Todos los días, durante la actual campaña, este diario ha publicado un resumen de la situación vigente en algunos aspectos de la vida nacional, seguido de las propuestas al respecto de los candidatos que el próximo domingo se someterán a la decisión popular. En su edición de ayer, el aspecto elegido ha sido la cultura, a cuyos complejos problemas ninguno de los aspirantes, ni antes ni después de la primera vuelta, parecían haber dado ninguna atención.
Para mí, la escueta información de ayer ha sido el único indicio de lo que nos espera con cada uno de los contendores. Si triunfa el que representa al partido que actualmente se encuentra en el poder, se respetará la diversidad cultural, habrá seguridad social para los artistas y gestores culturales, así como “el reconocimiento académico de sus trayectorias”; se fortalecerán las redes nacionales de museos y se reactivará la política de conservación patrimonial. Por último, se “saldarán las deudas con el Plan de Fomento del Libro y la Lectura”.

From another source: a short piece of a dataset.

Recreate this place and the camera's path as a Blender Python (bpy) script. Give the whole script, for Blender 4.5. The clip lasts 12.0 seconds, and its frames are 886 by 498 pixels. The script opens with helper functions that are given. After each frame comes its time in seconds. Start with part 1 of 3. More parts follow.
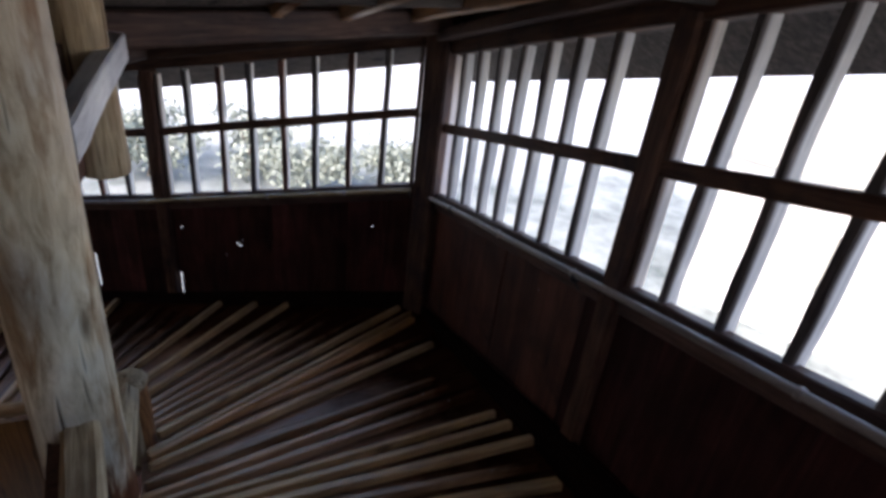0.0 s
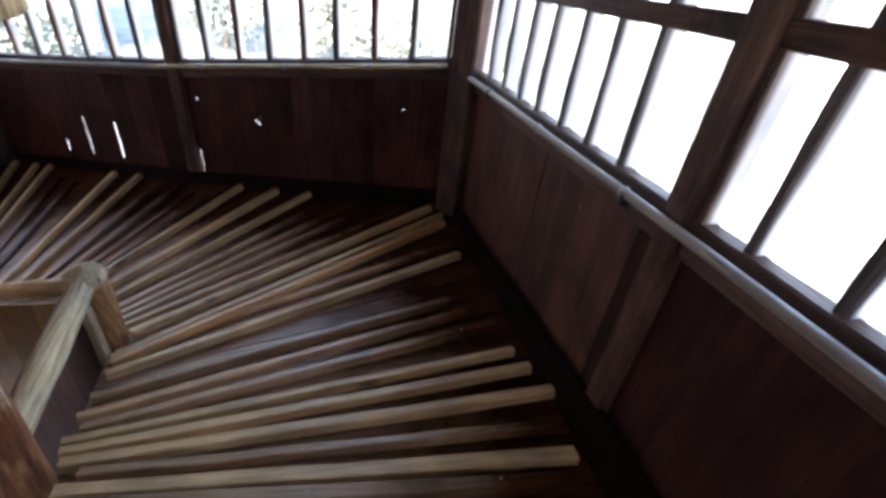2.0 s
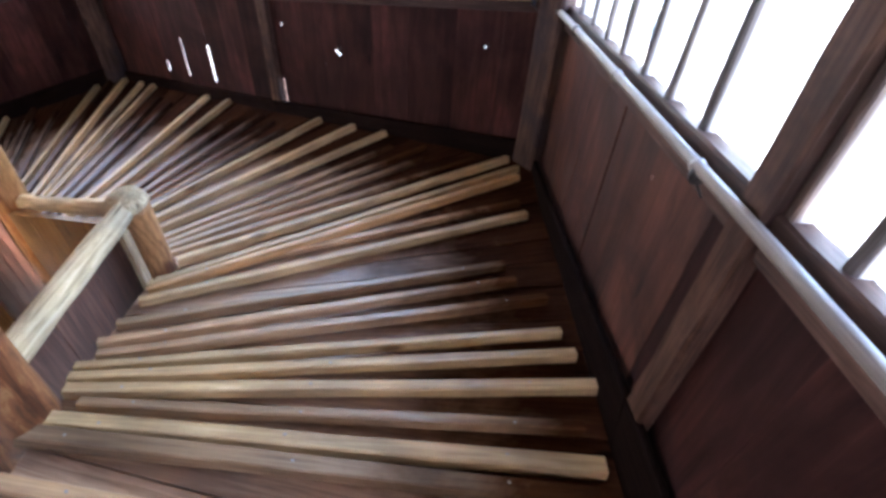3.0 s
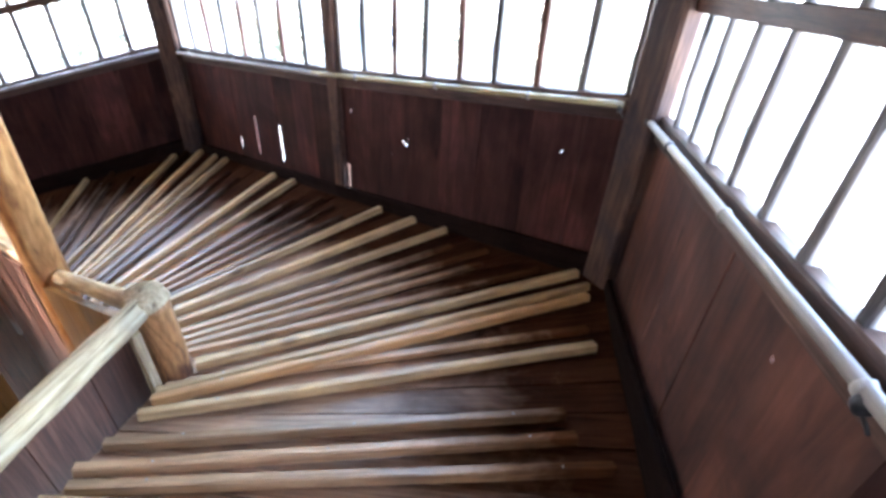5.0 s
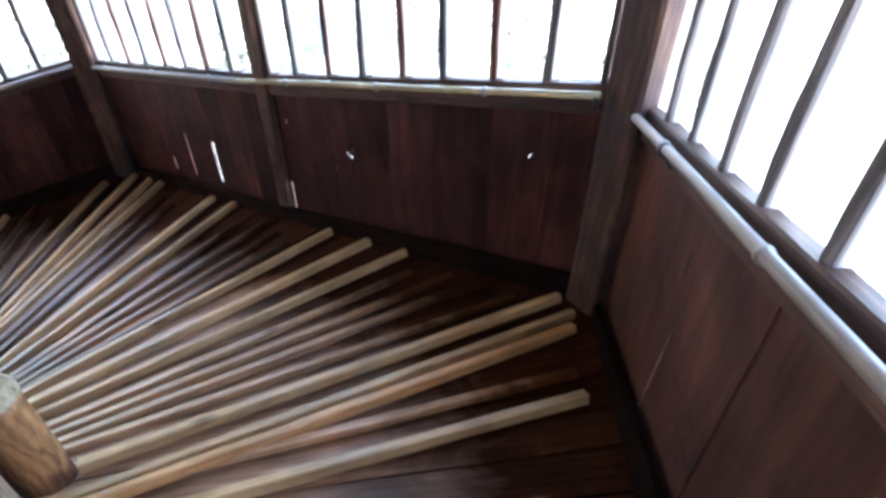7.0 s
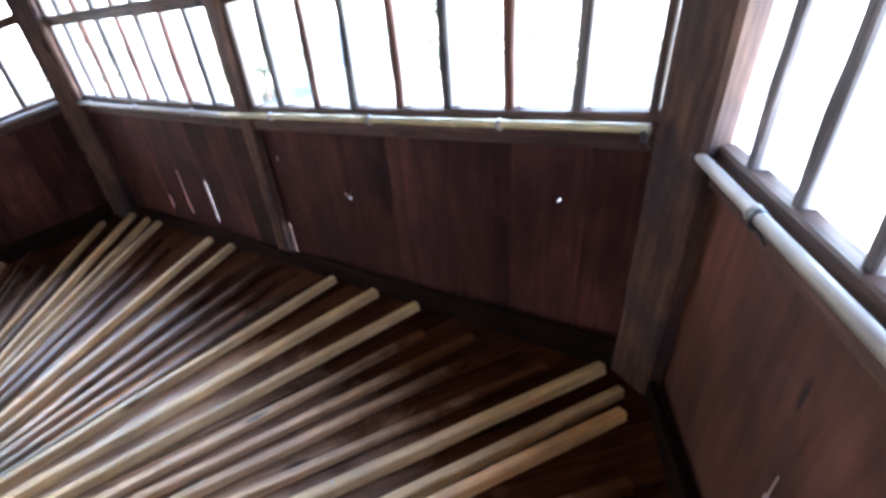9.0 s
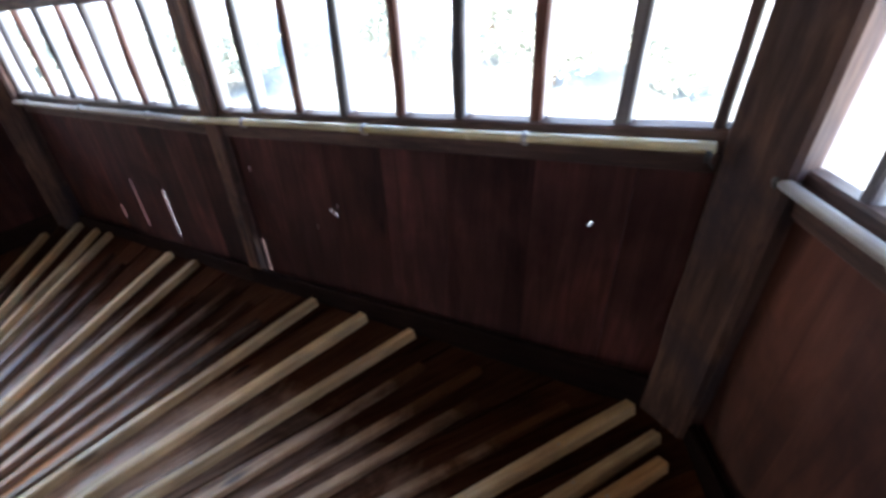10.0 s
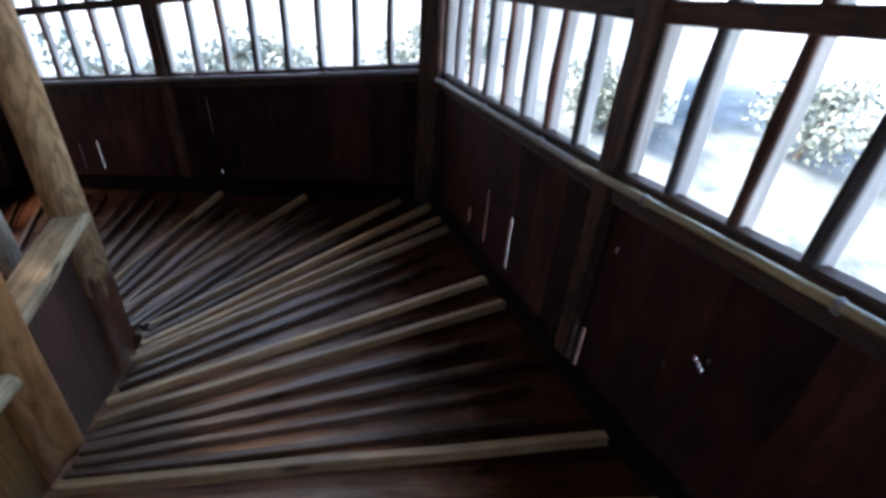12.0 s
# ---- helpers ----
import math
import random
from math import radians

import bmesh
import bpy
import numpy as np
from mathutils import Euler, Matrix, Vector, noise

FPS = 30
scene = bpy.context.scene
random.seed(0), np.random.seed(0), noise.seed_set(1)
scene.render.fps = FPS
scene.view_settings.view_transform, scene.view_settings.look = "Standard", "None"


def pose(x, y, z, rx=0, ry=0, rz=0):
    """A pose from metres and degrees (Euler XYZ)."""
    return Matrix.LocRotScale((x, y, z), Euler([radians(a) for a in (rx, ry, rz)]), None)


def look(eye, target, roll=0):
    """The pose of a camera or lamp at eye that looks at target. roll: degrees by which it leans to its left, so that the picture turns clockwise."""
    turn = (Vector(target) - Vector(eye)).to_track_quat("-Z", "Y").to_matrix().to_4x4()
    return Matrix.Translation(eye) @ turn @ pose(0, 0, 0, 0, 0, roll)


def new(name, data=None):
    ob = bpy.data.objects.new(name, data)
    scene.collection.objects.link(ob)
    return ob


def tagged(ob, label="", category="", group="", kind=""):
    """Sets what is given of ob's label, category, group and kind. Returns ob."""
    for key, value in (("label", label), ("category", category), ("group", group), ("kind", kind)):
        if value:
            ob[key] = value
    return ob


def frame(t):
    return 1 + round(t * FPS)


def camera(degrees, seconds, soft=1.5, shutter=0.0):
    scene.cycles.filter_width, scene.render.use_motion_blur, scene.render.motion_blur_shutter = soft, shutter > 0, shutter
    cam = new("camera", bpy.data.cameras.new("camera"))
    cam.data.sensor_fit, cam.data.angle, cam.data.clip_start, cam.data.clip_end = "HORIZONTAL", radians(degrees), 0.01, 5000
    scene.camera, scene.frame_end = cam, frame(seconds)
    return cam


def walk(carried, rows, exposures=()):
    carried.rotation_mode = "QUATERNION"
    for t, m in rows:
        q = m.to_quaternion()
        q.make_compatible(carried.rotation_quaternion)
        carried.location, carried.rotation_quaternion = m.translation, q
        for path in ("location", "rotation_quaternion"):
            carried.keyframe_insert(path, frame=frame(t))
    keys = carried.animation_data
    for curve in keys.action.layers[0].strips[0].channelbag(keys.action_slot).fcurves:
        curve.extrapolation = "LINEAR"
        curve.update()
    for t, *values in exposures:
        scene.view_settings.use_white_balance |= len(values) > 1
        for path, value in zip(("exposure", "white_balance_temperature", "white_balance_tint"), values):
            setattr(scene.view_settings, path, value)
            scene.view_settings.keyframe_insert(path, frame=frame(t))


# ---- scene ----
cam = camera(74.4, 12.0, soft=3.3, shutter=0.3)
PATH = [
    (0, (0.459, -0.02, 1.653), (0.223, 1.723, 0.699), 7.2),
    (0.5, (0.513, 0.112, 1.585), (0.235, 1.745, 0.464), 3.5),
    (1, (0.644, 0.258, 1.522), (0.129, 1.758, 0.303), 1.6),
    (1.5, (0.67, 0.412, 1.448), (0.262, 1.909, 0.186), 3.7),
    (2, (0.589, 0.555, 1.417), (0.2, 2.033, 0.127), 7.5),
    (2.5, (0.654, 0.711, 1.356), (0.045, 2.051, 0.002), 3.1),
    (3, (0.706, 0.854, 1.302), (0.057, 2.064, -0.152), 4.3),
    (3.5, (0.601, 0.933, 1.282), (-0.132, 2.196, -0.084), 8.3),
    (5.5, (0.499, 1.236, 1.195), (-0.473, 2.466, -0.047), 2.6),
    (6, (0.387, 1.293, 1.184), (-0.433, 2.666, -0.018), 7.7),
    (6.5, (0.401, 1.466, 1.096), (-0.477, 2.744, -0.168), 1.5),
    (8.5, (0.163, 1.898, 0.949), (-0.751, 3.112, -0.351), -0.6),
    (9, (0.151, 2.033, 0.906), (-0.832, 3.219, -0.37), -4.4),
    (9.5, (0.078, 2.117, 0.839), (-0.75, 3.407, -0.446), -1.3),
    (10, (-0.132, 2.153, 0.832), (-0.992, 3.408, -0.466), -1.8),
    (10.5, (-0.184, 2.265, 0.776), (-1.198, 3.42, -0.504), -1.1),
    (11, (-0.261, 2.388, 0.765), (-1.623, 3.295, -0.384), 0.9),
    (11.5, (-0.457, 2.387, 0.723), (-2.027, 2.97, -0.37), 2.6),
    (12, (-0.685, 2.393, 0.638), (-2.199, 2.906, -0.563), 4.1),
]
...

Si la victoria es para el candidato de la oposición, “habrá un marco legal con menos restricciones y más libertad”, lo cual significará, entre otras cosas, que “la Casa de la Cultura gozará de plena autonomía”; se atraerá la inversión extranjera a través de zonas francas para el desarrollo de la industria cultural, y se establecerá un plan de incentivos tributarios para canalizar donaciones e impulsar el mecenazgo. Para el candidato opositor, la cultura será “un dinamizador de la economía y el empleo”.
Estos dos panoramas contrapuestos me dicen que, en cualquier caso, los políticos no acaban de entender lo que significa la cultura. Si en un costado subsiste la idea de una gestión estatal en la cultura, del otro prevalece una visión economicista. Si lo primero implica el riesgo de orientar la producción cultural en una sola dirección (aquello del respeto a la diversidad solo es retórica), lo otro es el resultado de una visión reduccionista del complejo mundo humano. Si de una parte se mencionan acciones que serán sin duda positivas, de otra se alude a la condición esencial de la cultura, que es la libertad y se abre el horizonte para una gestión cultural independiente del estado.
“Lo mejor es enemigo de lo bueno” –decían nuestros padres. Si no es posible esperar que en pocos días los candidatos profundicen sus propuestas relativas a la política cultural que se proponen seguir, es necesario entender que, entre dos visiones defectuosas y fragmentarias, lo importante será escoger aquella que implique menos riesgos. El peso de las propuestas no se encuentra propiamente en el sesgo economicista de la política estatal que nos ofrece un candidato, ni en las acciones sin duda positivas que enumera su oponente. El peso se encuentra en la concepción central: o gestión estatal de la cultura, o gestión social liberada de los grilletes del estado; o clientes sumisos que acepten las condiciones del Ogro Filantrópico, o creación libre y crítica. Los votantes tienen la palabra.